Marshall McLuhan was a media and communications theorist, but he is better known for creating the term ‘global village’, a description that describes how borders have effectively disappeared because of advances in electronic technology and communications.
By Mike Higley, vice-president: operations at FedEx Express Sub-Saharan Africa
It may come as a surprise that he came up with the phrase in 1964, which shows that the concept is by no means a new one – but it is certainly one that has accelerated rapidly in the last 20 years with the growth of the internet, mobile phones, and the rising expectations of instant connectivity.
With a shift in retail industry trends, driven by growing access to and use of the Internet, and new or evolving technologies that support a move to an online retail environment, consumers are now able to access almost all stores and products through online platforms. This has done more than just change the way people communicate with each other, it has also changed the way people buy and pay for goods and services.
E-commerce has revolutionised how businesses and their customers behave, by enabling them to interact and transact quickly, easily and – perhaps most importantly – beyond the physical range of a brick-and-mortar shop.
Globally, the e-commerce industry is worth more than $2 trillion, and accounts for a tenth of all retail sales. Across the world, this has been driven predominantly by the growth and popularity of sales via mobile technology, and the picture looks remarkably similar in Africa.
The prevalence of mobile technology has meant that e-commerce has emerged as a particularly effective way to buy and sell goods across the African continent. E-commerce generated more than $16 billion in 2017, and is forecast to reach $29 billion by 2022. The continent has recognized the potential of this sector, with many countries investing in advanced telecommunications infrastructure and internet services.
Using technology as an enabler
With the growing trend towards online shopping, businesses both big and small have had to adapt to ensure they are reaching and meeting the needs of existing and potential customers. This means using technology as an enabler to keep up with customer needs by providing timely information about what customers want to know.
In the logistics industry, this has a very specific application: for many customers, information about the package they are waiting for can be just as important as the package itself.
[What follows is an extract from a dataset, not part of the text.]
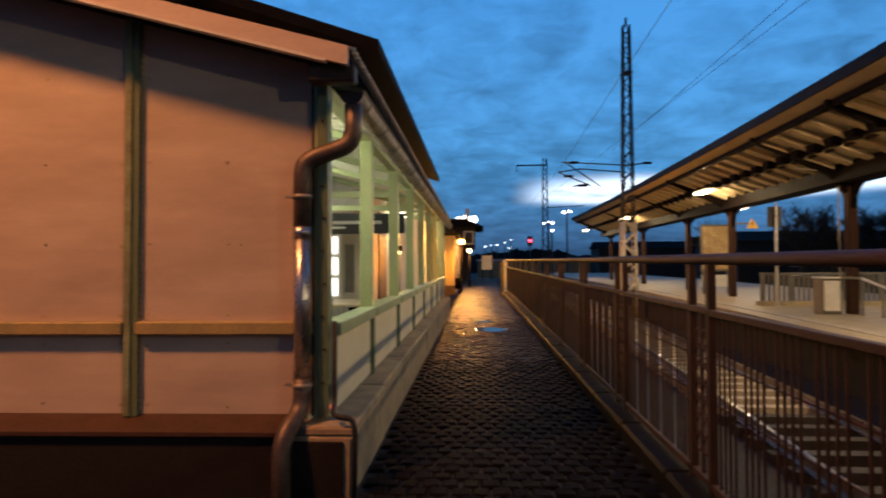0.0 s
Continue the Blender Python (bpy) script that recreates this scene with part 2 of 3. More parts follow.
def bend(points, radius, steps=6):
    """Round the corners of a polyline."""
    pts = [Vector(p) for p in points]
    out = [pts[0]]
    for a, b, c in zip(pts, pts[1:], pts[2:]):
        r = min(radius, (a - b).length * 0.49, (c - b).length * 0.49)
        p, q = b + (a - b).normalized() * r, b + (c - b).normalized() * r
        for k in range(steps + 1):
            t = k / steps
            out.append((1 - t) ** 2 * p + 2 * t * (1 - t) * b + t * t * q)
    out.append(pts[-1])
    return out


def finish(name, bm, mat):
    me = bpy.data.meshes.new(name)
    bm.to_mesh(me)
    bm.free()
    me.materials.append(mat)
    return new(name, me)


def part(name, bm, mat, parent=None, label=""):
    ob = finish(name, bm, mat)
    if parent is not None:
        ob.parent = parent
    return tagged(ob, label) if label else ob


def thing(name, label, category, group="", kind="", at=(0, 0, 0)):
    ob = new(name)
    ob.location = at
    return tagged(ob, label, category, group, kind)


def solid(name, bm, mat, label, category, group="", kind=""):
    return tagged(finish(name, bm, mat), label, category, group, kind)


def share(name, ob, m, parent):
    """One more piece on the same mesh."""
    o = new(name, ob.data)
    o.parent = parent
    o.matrix_local = m
    return o

# ---- plan --------------------------------------------------------------------
PATH_Z = 0.10
PLINTH_X, PLINTH_TOP = 0.16, 0.48
HALL_END = 12.0
POSTS_Y = [1.34, 2.90, 4.45, 6.00, 7.55, 9.10, 10.65, 11.92]
FENCE_X, FENCE_END = 2.05, 20.6
RAIL_Z = -0.95
SKEW = 0.0186


def roof_top(x):
    return 2.562 - 0.262 * x


def roof_band(lo, hi, right):
    """Cross-section of a strip that follows the roof line."""
    xs = (right, -3.75)
    return [(x, roof_top(x) + hi) for x in xs] + [(x, roof_top(x) + lo) for x in reversed(xs)]



def platform_edge(y):
    u = max(-12.0, min(y, 45.0) - 5.5)
    return 7.45 + 0.08 * u - 0.001 * u * u


def canopy_edge(y):
    u = max(-12.0, min(y, 46.0) - 5.3)
    return 7.50 + 0.06 * u - 0.0008 * u * u


def ribbon(bm, xs_z, y0, y1, steps):
    """A strip swept along y: xs_z(y) gives its cross-section as (x, z) pairs."""
    rows = []
    for k in range(steps + 1):
        y = y0 + (y1 - y0) * k / steps
        rows.append([bm.verts.new((x, y, z)) for x, z in xs_z(y)])
    n = len(rows[0])
    for a, b in zip(rows, rows[1:]):
        for k in range(n):
            bm.faces.new((a[k], a[(k + 1) % n], b[(k + 1) % n], b[k]))
    bm.faces.new(rows[0][::-1])
    bm.faces.new(rows[-1])
    bmesh.ops.recalc_face_normals(bm, faces=bm.faces)
    return bm


# ---- ground -------------------------------------------------------------------
bm = bmesh.new()
xs = [-400, -40, -8, -3.4, 0.10]
zs = [-0.5, -0.35, -0.2, -0.1, 0.06]
rows = [[bm.verts.new((x, y, z)) for x, z in zip(xs, zs)] for y in (-60, -8, -3, 0.5, 30, 60)]
for a, b in zip(rows, rows[1:]):
    for k in range(len(xs) - 1):
        bm.faces.new((a[k], a[k + 1], b[k + 1], b[k]))
FORECOURT = material("wet_forecourt_paving", (0.016, 0.0085, 0.006), 0.5, scale=3, fine=40, var=0.35, stain_amount=0.6, bump=0.6)
solid("pavement", bm, FORECOURT, "dark wet forecourt paving before the plinth", "pavement", kind="structure")
bm = bmesh.new()
gx = [-600, 2.3, 14, 700]
rows = [[bm.verts.new((x, y, -1.25)) for x in gx] for y in (-80, 40, 62, 900)]
for a, b in zip(rows, rows[1:]):
    for k in range(3):
        bm.faces.new((a[k], a[k + 1], b[k + 1], b[k]))
solid("ground", bm, BALLAST, "dark gravelly railway ground reaching the horizon", "ground", kind="structure")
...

They want to know where the package is and when they can expect to receive it. Savvy retailers have taken this on board, and ensure that they are able to communicate this kind of information effectively to their customers.
It also provides opportunities for these businesses to differentiate themselves as additional technology and tools are introduced in the market. Using these tools will allow businesses to find ways to proactively communicate with their customers, and give them information that they want and need in a way that fits seamlessly into their lives.
By finding creative ways to use technology as an enabler, businesses will truly be able to make the world smaller and more accessible for individuals wanting to transact across borders, or for businesses looking to start selling beyond their own borders.
These individuals and businesses need partners and service providers that will help remove the boundaries that currently impeded their cross-border operations. FedEx is well-positioned to be that collaborator not only in South Africa, but across the continent: the company has 45 years of experience internationally, and 450,000 team members who support its vast network across 220 countries and territories.